Search code examples
pythonpytorchobject-detection

Wrong "-1 background" annotations loaded from Custom COCO Dataset using Mmdetection


Introduction

I'm working using Mmdetection to train a Deformable DETR model using a custom COCO Dataset. Meaning a Custom Dataset using the COCO format of annotations. The dataset uses the same images as the COCO with different "toy" annotations for a "playground" experiment and the annotation file was created using the packages pycocotools and json exclusively.

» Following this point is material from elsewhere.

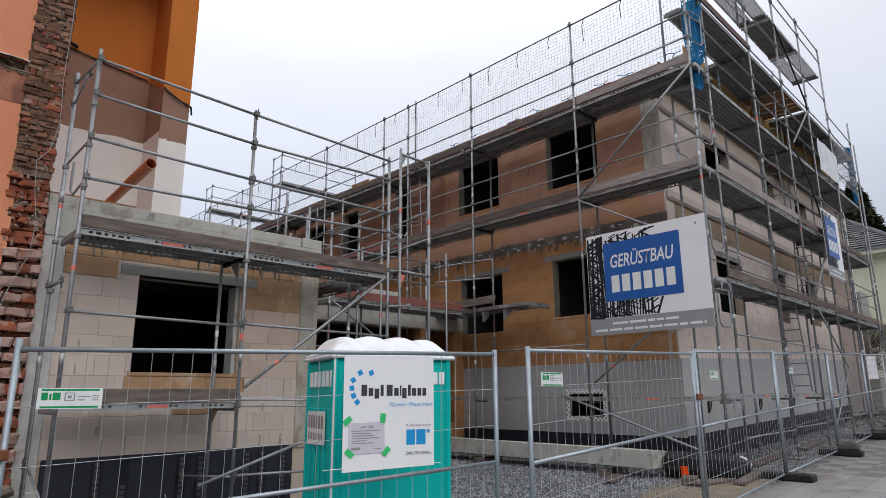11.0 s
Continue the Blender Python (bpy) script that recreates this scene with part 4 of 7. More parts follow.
def build_main():
    h = thing("main_building", "new two-storey block building shell under construction", "building")
    # side facing the yard: u runs back from the street corner
    o, ux, nz = (RX, RY, 0), (0, 1, 0), (-1, 0, 0)
    L1 = 26.0
    low = [(1.55, 2.90, 3.36, 4.67), (4.45, 5.90, 3.17, 4.62), (9.0, 10.2, 3.1, 4.6)]
    up = [(1.54, 2.95, 6.38, 7.80), (4.50, 5.96, 6.38, 7.80), (8.05, 8.75, 5.75, 7.75), (10.6, 11.5, 5.9, 7.6), (12.6, 13.9, 6.3, 7.55), (16.0, 17.2, 6.3, 7.55)]
    base = [(1.72, 2.56, 1.21, 1.68)]
    side = slab_wall(h, "yard_wall", o, ux, nz, L1, -0.2, 8.35, 0.20, low + up + base, "tan_mortar", "yard wall of tan and pink blocks")
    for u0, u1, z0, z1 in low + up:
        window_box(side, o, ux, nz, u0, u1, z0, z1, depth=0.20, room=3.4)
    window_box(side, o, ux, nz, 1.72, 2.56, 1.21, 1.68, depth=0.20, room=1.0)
    for u0, u1, z0, z1 in low + up:               # cement-smeared far jambs and heads
        part("jamb_lining", Shape().box((RX - 0.003, RY + u1 - 0.012, z0), (RX + 0.205, RY + u1 - 0.001, z1)).box((RX - 0.003, RY + u0, z1 - 0.012), (RX + 0.205, RY + u1 - 0.013, z1 - 0.001)), "reveal_grey", side)
    # doorway in the corner room's far wall, a slab in the painted shade colour
    part("inner_doorway", Shape().box((RX + 3.50, RY + 3.35, 3.34), (RX + 3.59, RY + 4.15, 4.45), ch=0.01), "room_shade", side)
    bed = (RX, RY, 0)
    block_wall(side, bed, ux, nz, 12.0, 2.316, 5.055, low, "tan_block", 0.62, 0.249, 11, 300, proud=0.005, joint=0.002)
    joint_smears(side, bed, ux, nz, 11.5, 2.35, 5.0, low, 46, 51)
    joint_smears(side, (RX, RY + 0.42, 0), ux, nz, 12.0, 5.70, 7.8, [(a - 0.42, b - 0.42, c, d) for a, b, c, d in up], 50, 52)
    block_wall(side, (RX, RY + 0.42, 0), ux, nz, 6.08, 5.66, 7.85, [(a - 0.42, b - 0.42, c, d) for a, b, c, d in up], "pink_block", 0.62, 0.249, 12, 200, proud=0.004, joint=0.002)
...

I have made five variations of this playground dataset: 2 datasets with three classes (classes 1, 2, and 3), 1 dataset with six classes (classes 1 to 6) and 2 datasets with 7 classes (classes 1 to 7).

The Problem

Now, after creating the dataset in mmdetection using mmdet.datasets.build_dataset, I used the following code to check if everything was OK:

from pycocotools.coco import COCO
from os import path as osp
from mmdet.datasets import build_dataset

cfg = start_config() # this is simply a function to startup the config file
ann_file = osp.join(cfg.data.train.data_root, cfg.data.train.ann_file)
coco = COCO(ann_file)
img_ids = coco.getImgIds()
ann_ids = coco.getAnnIds(imgIds=img_ids)
anns = coco.loadAnns(ids=ann_ids)

cats_counter = {}
for ann in anns:
  if ann['category_id'] in cats_counter:
    cats_counter[ann['category_id']]+=1
  else:
    cats_counter[ann['category_id']] = 1
print(cats_counter)

cats = {cat['id']:cat for cat in coco.loadCats(coco.getCatIds())}
for i in range(len(cats_counter)):
  print("{} ({}) \t|\t{}".format(i, cats[i]['name'], cats_counter[i]))

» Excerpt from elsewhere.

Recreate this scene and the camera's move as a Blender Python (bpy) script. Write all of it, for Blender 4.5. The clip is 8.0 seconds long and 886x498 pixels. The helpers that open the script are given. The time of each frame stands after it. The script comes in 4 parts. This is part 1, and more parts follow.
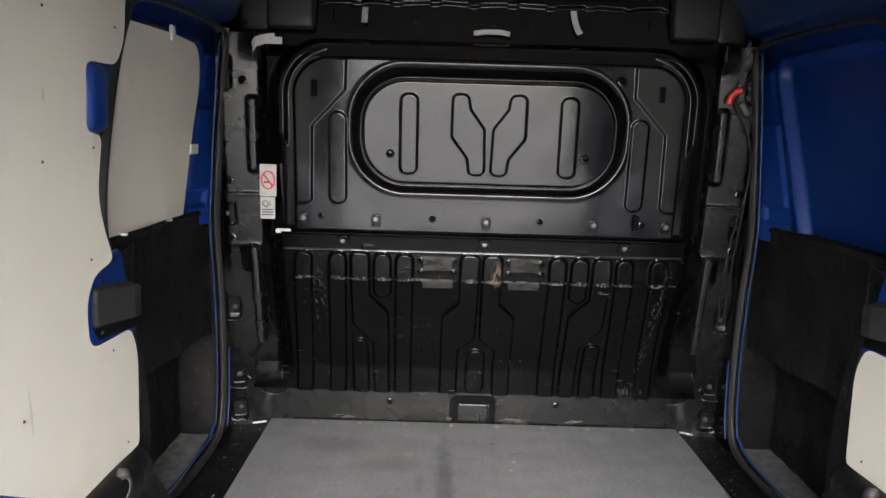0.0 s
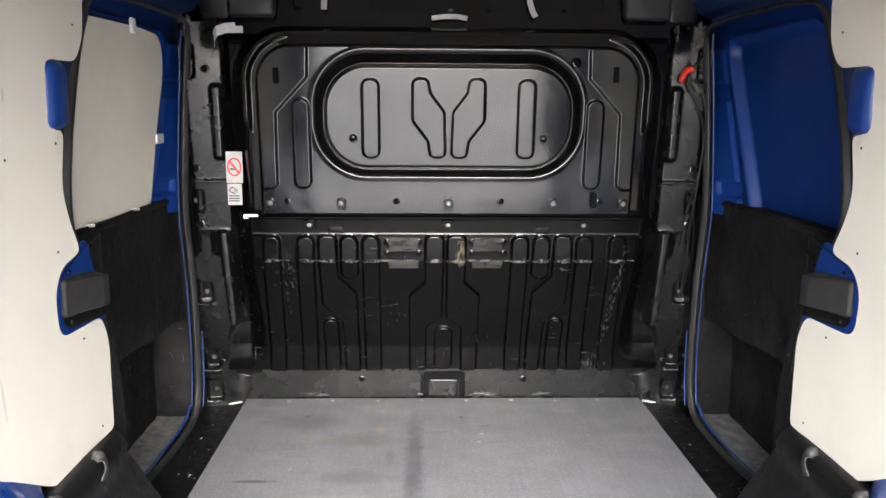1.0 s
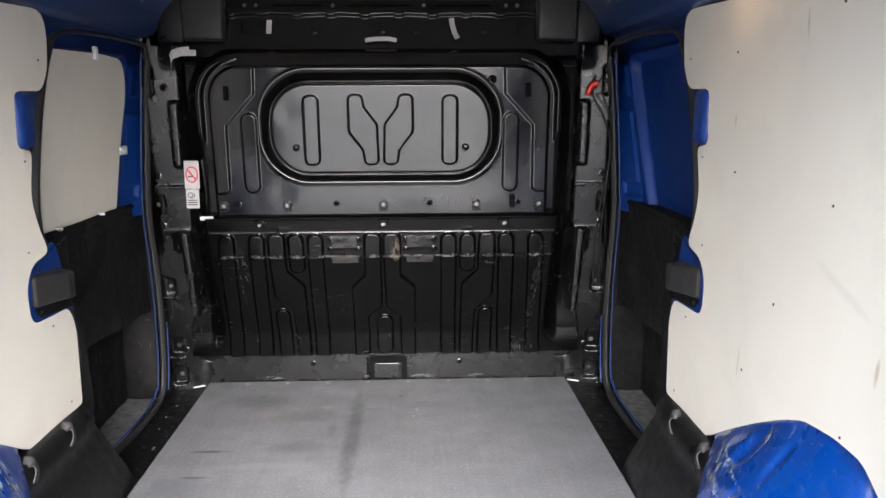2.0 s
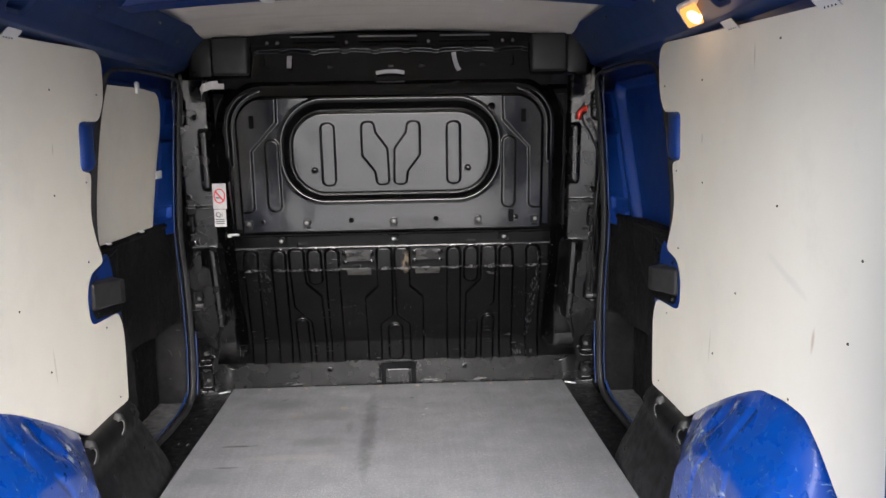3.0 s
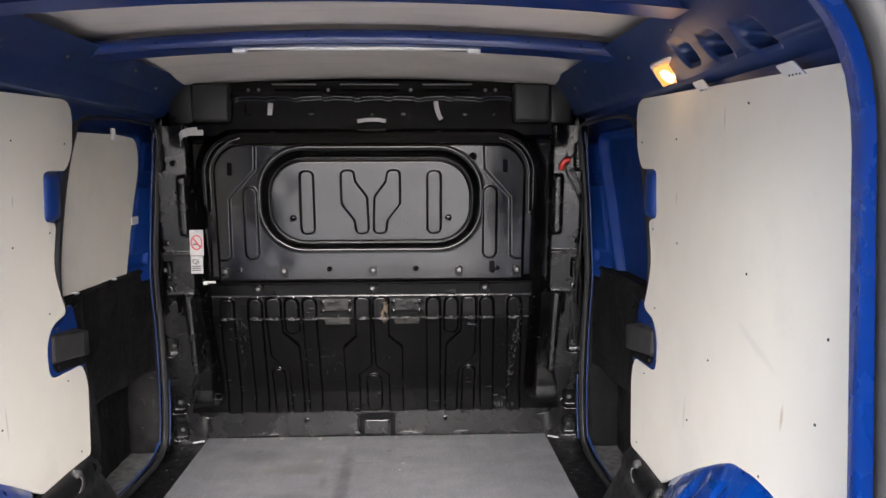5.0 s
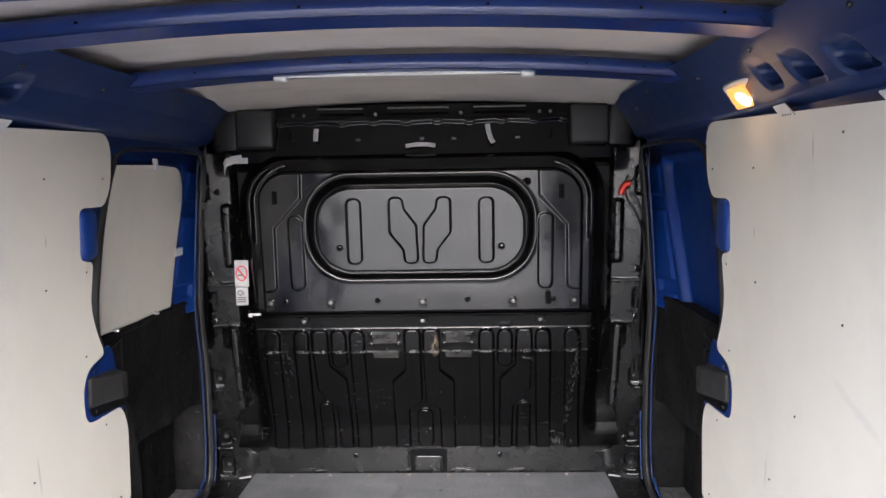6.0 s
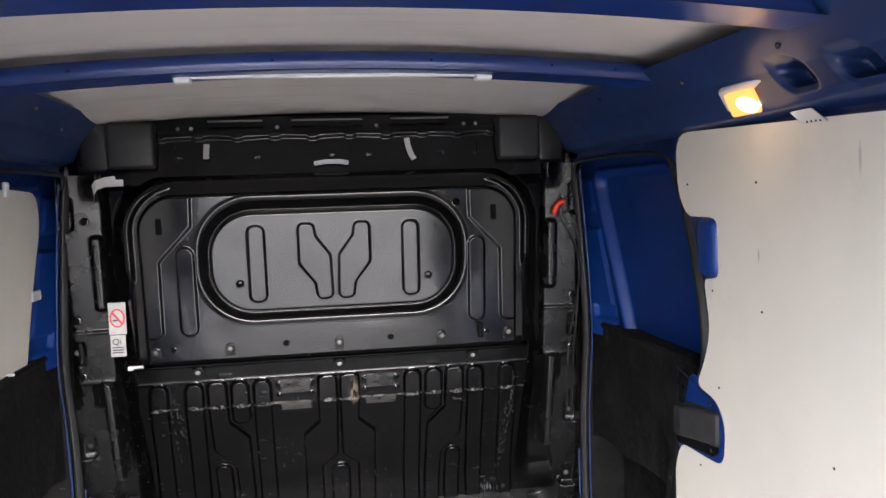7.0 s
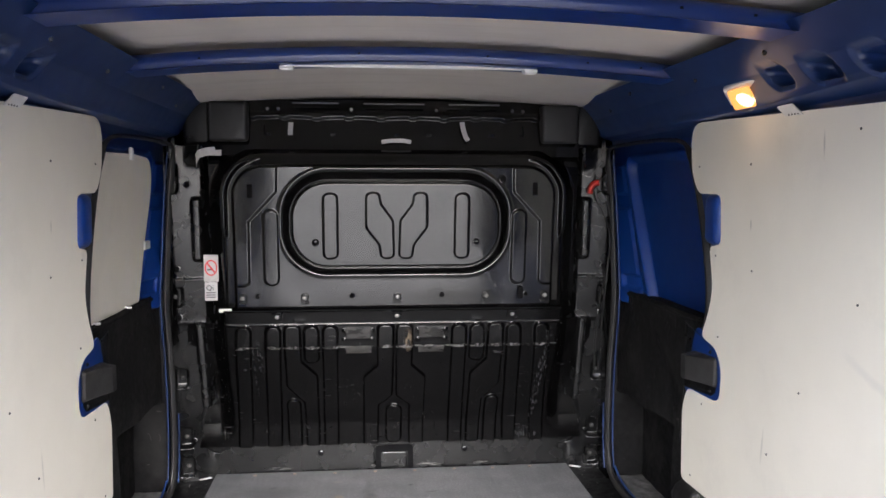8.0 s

ds = build_dataset(cfg.data.train)
print(ds)

For three of the datasets the amounts from the json file and from the constructed mmdet dataset are almost exactly equal. However, for one of the 3-classes dataset and for the 6-classes dataset, the results are incredibly different, where this code returns the following:

{3: 1843, 1: 659, 4: 1594, 2: 582, 0: 1421, 5: 498}
0 (1)   |   1421
1 (2)   |   659
2 (3)   |   582
3 (4)   |   1843
4 (5)   |   1594
5 (6)   |   498
loading annotations into memory...
Done (t=0.06s)
creating index...
index created!

CocoDataset Train dataset with number of images 1001, and instance counts: 
+---------------+-------+---------------+-------+---------------+-------+---------------+-------+---------------+-------+
| category      | count | category      | count | category      | count | category      | count | category      | count |
+---------------+-------+---------------+-------+---------------+-------+---------------+-------+---------------+-------+
| 0 [1]         | 1421  | 1 [2]         | 659   | 2 [3]         | 581   | 3 [4]         | 1843  | 4 [5]         | 1594  |
|               |       |               |       |               |       |               |       |               |       |
| 5 [6]         | 0     | -1 background | 45    |               |       |               |       |               |       |
+---------------+-------+---------------+-------+---------------+-------+---------------+-------+---------------+-------+

and

{1: 1420, 0: 4131, 2: 1046}
0 (1)   |   4131
1 (2)   |   1420
2 (3)   |   1046
loading annotations into memory...
Done (t=0.06s)
creating index...
index created!

CocoDataset Train dataset with number of images 1001, and instance counts: 
+----------+-------+------------+-------+----------+-------+---------------+-------+----------+-------+
| category | count | category   | count | category | count | category      | count | category | count |
+----------+-------+------------+-------+----------+-------+---------------+-------+----------+-------+
|          |       |            |       |          |       |               |       |          |       |
| 0 [1]    | 1419  | 1 [2]      | 0     | 2 [3]    | 0     | -1 background | 443   |          |       |
+----------+-------+------------+-------+----------+-------+---------------+-------+----------+-------+

You can see that there is no "-1" id in the annotation json, and also some of the classes from the 3-classes dataset have 0 annotations, while the json clearly shows more than that. Has anyone encountered something similar using Mmdetection? What could be causing this problem?


Solution

  • There was a mismatch between the classes names in the annotation file and the classes names in the mmdetection config object. Correcting those solved the problem.